Another, wider issue is affecting the whole of the fashion industry: sustainability.
A survey of more than 2,000 shoppers published last week by peer-to-peer selling platform Gumtree found that 58% of people plan to ignore Black Friday, potentially reducing overall spend by more than £800m.
“We’re seeing a growing number of brands attuning to burgeoning dissatisfaction with rampant consumerism,” says head of retail at trend intelligence agency Stylus Katie Baron. “Patagonia and [US outdoor clothing retailer] REI were two of the earliest brands to adopt a counter-cultural take on Black Friday, and as consumers prioritise sustainability, brands will have to explore different ways to capitalise on the attention of these shopping events.”
One British brand maintaining its sustainable ethos in its Black Friday approach is Raeburn. For the second year running, the brand will boycott the discount day by closing its retail and online stores. Instead, customers can bring items from any brand into the business’s creative space in Hackney, east London, for free alterations and repairs.

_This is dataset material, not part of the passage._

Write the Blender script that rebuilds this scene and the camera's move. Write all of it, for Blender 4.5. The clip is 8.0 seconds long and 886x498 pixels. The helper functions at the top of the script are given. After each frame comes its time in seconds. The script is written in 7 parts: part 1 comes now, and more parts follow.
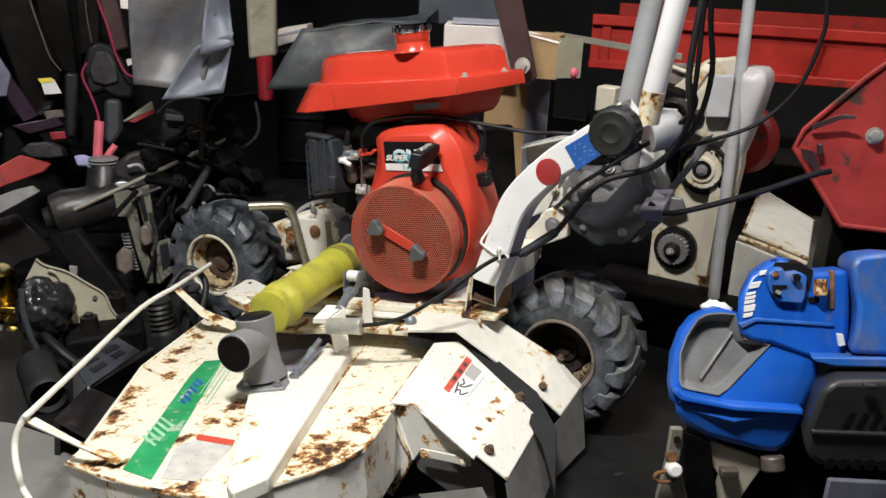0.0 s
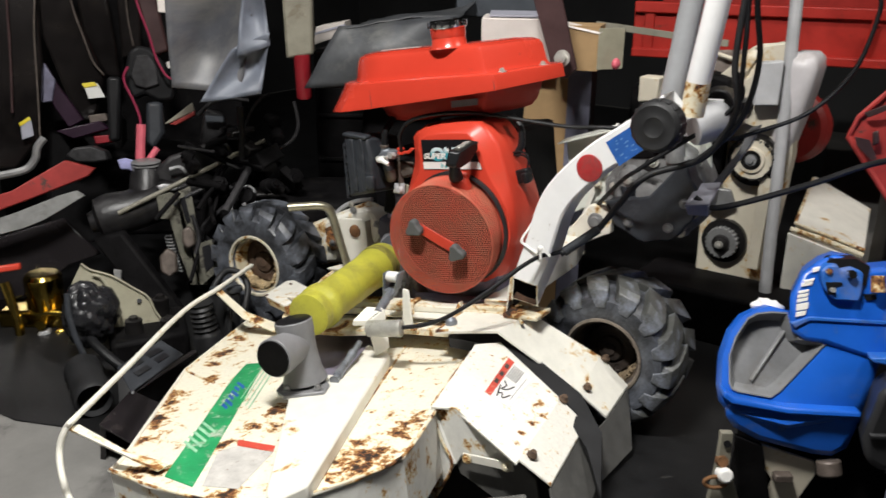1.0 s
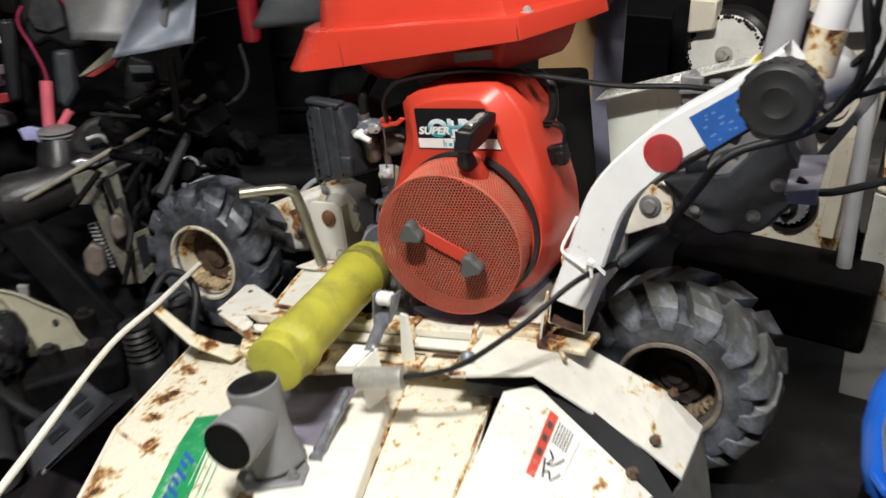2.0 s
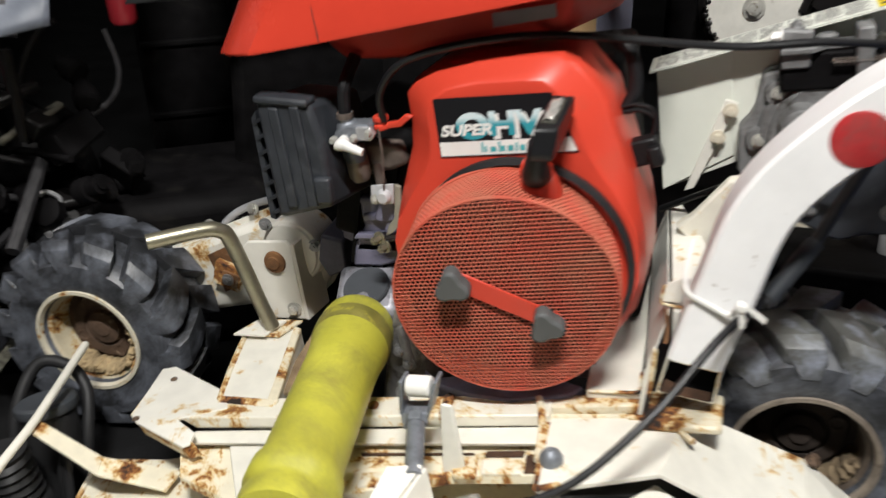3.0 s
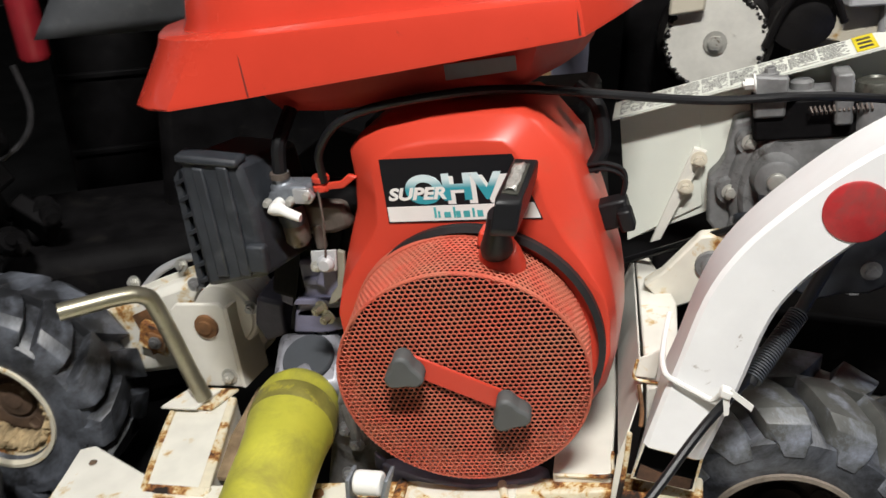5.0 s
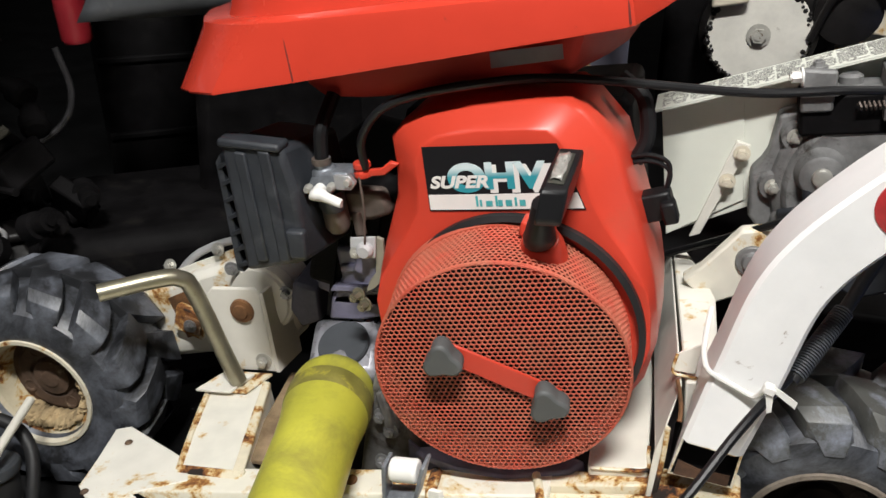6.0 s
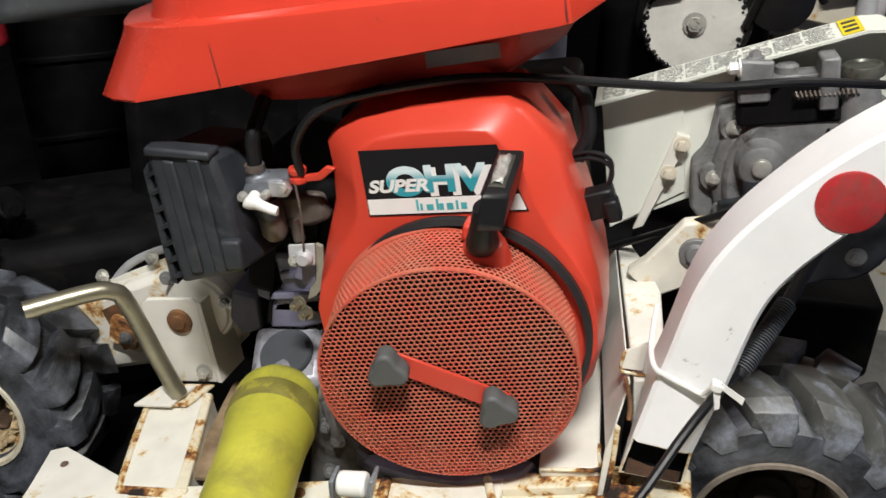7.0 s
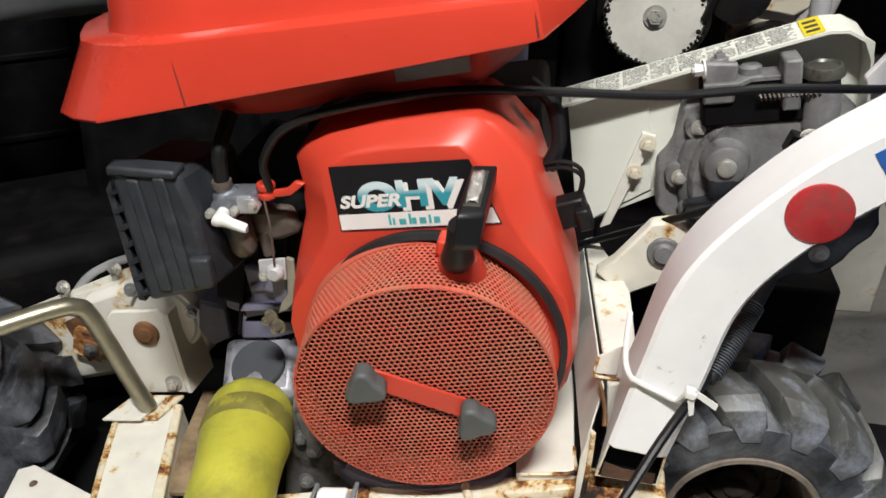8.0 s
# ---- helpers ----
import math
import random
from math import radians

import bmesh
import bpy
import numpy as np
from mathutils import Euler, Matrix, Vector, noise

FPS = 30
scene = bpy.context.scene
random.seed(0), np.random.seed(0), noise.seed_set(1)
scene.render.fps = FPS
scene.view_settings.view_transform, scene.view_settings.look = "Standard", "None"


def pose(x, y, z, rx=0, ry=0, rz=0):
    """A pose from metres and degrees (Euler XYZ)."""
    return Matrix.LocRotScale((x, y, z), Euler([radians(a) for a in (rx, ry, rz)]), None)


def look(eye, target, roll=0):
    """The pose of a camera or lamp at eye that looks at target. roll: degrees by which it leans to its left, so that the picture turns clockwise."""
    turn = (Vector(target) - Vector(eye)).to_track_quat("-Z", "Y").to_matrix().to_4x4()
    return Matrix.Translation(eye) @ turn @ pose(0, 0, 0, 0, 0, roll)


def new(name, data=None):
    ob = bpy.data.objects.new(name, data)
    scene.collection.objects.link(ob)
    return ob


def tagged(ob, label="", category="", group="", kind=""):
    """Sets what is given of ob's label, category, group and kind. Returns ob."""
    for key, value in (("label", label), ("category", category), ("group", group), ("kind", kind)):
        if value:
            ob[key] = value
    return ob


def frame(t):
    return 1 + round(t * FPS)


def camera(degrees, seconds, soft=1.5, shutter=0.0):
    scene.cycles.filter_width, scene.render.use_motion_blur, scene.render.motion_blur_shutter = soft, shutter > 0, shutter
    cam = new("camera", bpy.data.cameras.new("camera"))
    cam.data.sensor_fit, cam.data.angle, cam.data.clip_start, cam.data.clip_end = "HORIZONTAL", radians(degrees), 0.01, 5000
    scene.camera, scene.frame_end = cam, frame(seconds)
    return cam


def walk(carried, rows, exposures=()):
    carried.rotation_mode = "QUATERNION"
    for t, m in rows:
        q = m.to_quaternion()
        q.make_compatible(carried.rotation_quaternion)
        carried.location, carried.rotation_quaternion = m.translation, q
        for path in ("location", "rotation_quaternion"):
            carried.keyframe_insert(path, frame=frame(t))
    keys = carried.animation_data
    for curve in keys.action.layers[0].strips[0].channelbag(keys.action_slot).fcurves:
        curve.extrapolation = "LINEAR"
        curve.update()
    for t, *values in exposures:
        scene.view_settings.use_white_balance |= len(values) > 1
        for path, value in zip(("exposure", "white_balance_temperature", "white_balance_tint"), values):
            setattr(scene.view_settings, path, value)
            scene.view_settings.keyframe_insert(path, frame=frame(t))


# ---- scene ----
# The mower leans: its own frame is turned 8.2 degrees against the floor.
TILT = Matrix.Translation((0, 0, -0.129)) @ pose(0, 0, 0, 0, -8.2, 0)
cam = camera(55.4, 8.0, shutter=0.5)
PATH = [
    (0, (0.979, -1.382, 0.94), (-0.065, 0.251, 0.444), -4.5),
    (0.5, (0.982, -1.369, 0.948), (-0.092, 0.239, 0.436), -5.2),
    (1, (0.974, -1.346, 0.95), (-0.16, 0.22, 0.442), -6.3),
    (1.2, (0.963, -1.318, 0.962), (-0.2, 0.22, 0.431), -6.7),
    (2.3, (0.554, -0.856, 1.004), (-0.442, 0.696, 0.231), -10.0),
    (2.5, (0.509, -0.82, 1.009), (-0.437, 0.76, 0.228), -11.1),
    (3, (0.233, -0.711, 0.937), (-0.479, 0.971, 0.123), -9.8),
    (3.5, (0.054, -0.626, 0.885), (-0.378, 1.159, 0.093), -7.4),
    (4, (0.045, -0.596, 0.911), (-0.297, 1.213, 0.129), -7.8),
    (4.2, (0.057, -0.596, 0.916), (-0.28, 1.216, 0.139), -8.0),
    (5.3, (0.222, -0.614, 0.965), (-0.438, 1.084, 0.14), -8.9),
    (5.5, (0.212, -0.619, 0.956), (-0.452, 1.081, 0.138), -8.6),
    (6, (0.182, -0.608, 0.956), (-0.464, 1.095, 0.129), -8.6),
    (6.5, (0.173, -0.585, 0.954), (-0.403, 1.129, 0.1), -8.6),
    (7, (0.181, -0.582, 0.962), (-0.346, 1.139, 0.089), -9.0),
    (7.5, (0.183, -0.574, 0.96), (-0.297, 1.149, 0.066), -9.0),
    (8, (0.167, -0.565, 0.995), (-0.263, 1.145, 0.051), -9.2),
]
walk(cam, [(t, TILT @ look(eye, target, roll)) for t, eye, target, roll in PATH])

# ---- light ----
world = bpy.data.worlds.new("world")
world.use_nodes = True
world.node_tree.nodes["Background"].inputs[0].default_value = (0.5, 0.55, 0.65, 1)
world.node_tree.nodes["Background"].inputs[1].default_value = 0.003
scene.world = world


def area_lamp(name, at, target, size, size_y, watts, colour):
    data = bpy.data.lights.new(name, "AREA")
    data.shape, data.size, data.size_y, data.energy, data.color = "RECTANGLE", size, size_y, watts, colour
    ob = new(name, data)
    ob.matrix_world = look(at, target)
    return ob


MAIN_LAMP = (0.15, -1.05, 2.42)
# Two unseen fill lamps, added to lift the background and the left side.
FAR_FILL = (1.2, 0.45, 2.42)
LEFT_FILL = (-1.6, -0.6, 2.42)
area_lamp("overhead_light", MAIN_LAMP, (0.15, -1.05, 0), 0.5, 0.08, 91, (1, 0.985, 0.95))
area_lamp("overhead_light", FAR_FILL, (1.2, 0.45, 0), 0.5, 0.08, 21, (1, 0.97, 0.92))
area_lamp("overhead_light", LEFT_FILL, (-1.6, -0.6, 0), 0.5, 0.08, 7, (1, 0.97, 0.94))
scene.view_settings.exposure = 0.0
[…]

“There’s more of a groundswell [of change] from individuals and other brands,” says founder and creative director Christopher Raeburn. He says that the social media posts marketing the brand’s boycott of Black Friday last year “were by far the most impactful we’ve ever had on Instagram and LinkedIn, and the traction we’re receiving this year is fantastic”.
Raeburn expresses “moral concern” at how the discount period encourages over-production and over-consumption, particularly where product is now for the Sale.
As the fashion retail market becomes more competitive each year, the brands could benefit a sustainable approach if it aligns with their ethos. It points to a more curated Black Friday strategy, in which discounts are aligned to a business’s year-round approach. Retailers should avoid reactive and haphazard Sales by focusing on brand identity, keeping return customers engaged and loyal.
Stylus’s Baron predicts: “Over the next 10 years, we’ll see Black Friday move away from a discounting frenzy to a curated shopping experience that explores value in all its guises.”